The Torah’s second discourse of Moses continued:
The rewards of obedience, the lessons of past history, and the warning of arrogance.
Reverence and awe for G-d…The Torah states that “you shall fear the Lord your G-d” (Deuteronomy 10:20). In Proverbs 1:7 we are told that “fear of G-d is the beginning of wisdom.” Reverence for G-d, an acknowledgement of G-d’s infinite power and righteousness, is one of the keys to human wisdom.
Another concept and value is to serve God. From the earliest period of history, Jews have endeavored to serve G-d through prayer. The ancient rabbis understood Deuteronomy 10:20, “You shall fear the Lord your G-d, serve Him, and cleave to Him,” as referring to prayer, since a praying Jew serves G-d with his heart. The Torah does not specify that prayers must be recited at a certain time or with a certain text. It was only later, by rabbinic decree, that the texts and frequency of prayer were decided.

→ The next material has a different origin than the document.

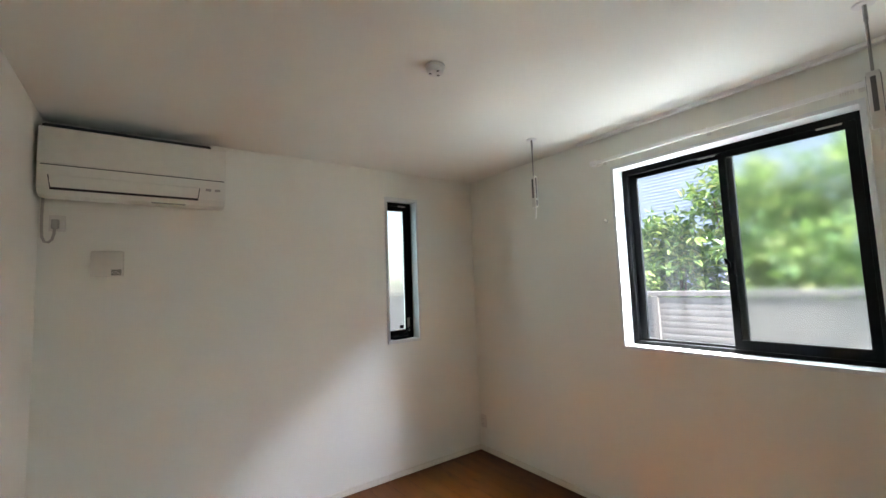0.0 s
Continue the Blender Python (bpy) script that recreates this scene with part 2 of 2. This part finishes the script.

Today, we pray three times a day, and the Torah is read three times a week Shabbat, Monday and Thursday. The rabbis knew that the farmers and vendors brought their goods to market two times a week, and they observed the Sabbath. One rabbinic scholar believed that no one should go more than two days without hearing the Torah read.
Since the Jewish people have a lunar calendar, the day begins in the evening. G-d created LIGHT therefore it was Dark. Our first day was coming out from the darkness. All Sabbaths, High Holidays and minor holidays start as Erev (in the evening). We also find that through praying either alone or with a congregation it brings a calm to the human soul. Less stress because we focus on the prayer’s words and meaning. This is called Kavanah, which brings us closer to G-d.
May we pray this Sabbath to have a quiet, safe, healthy and peaceful one.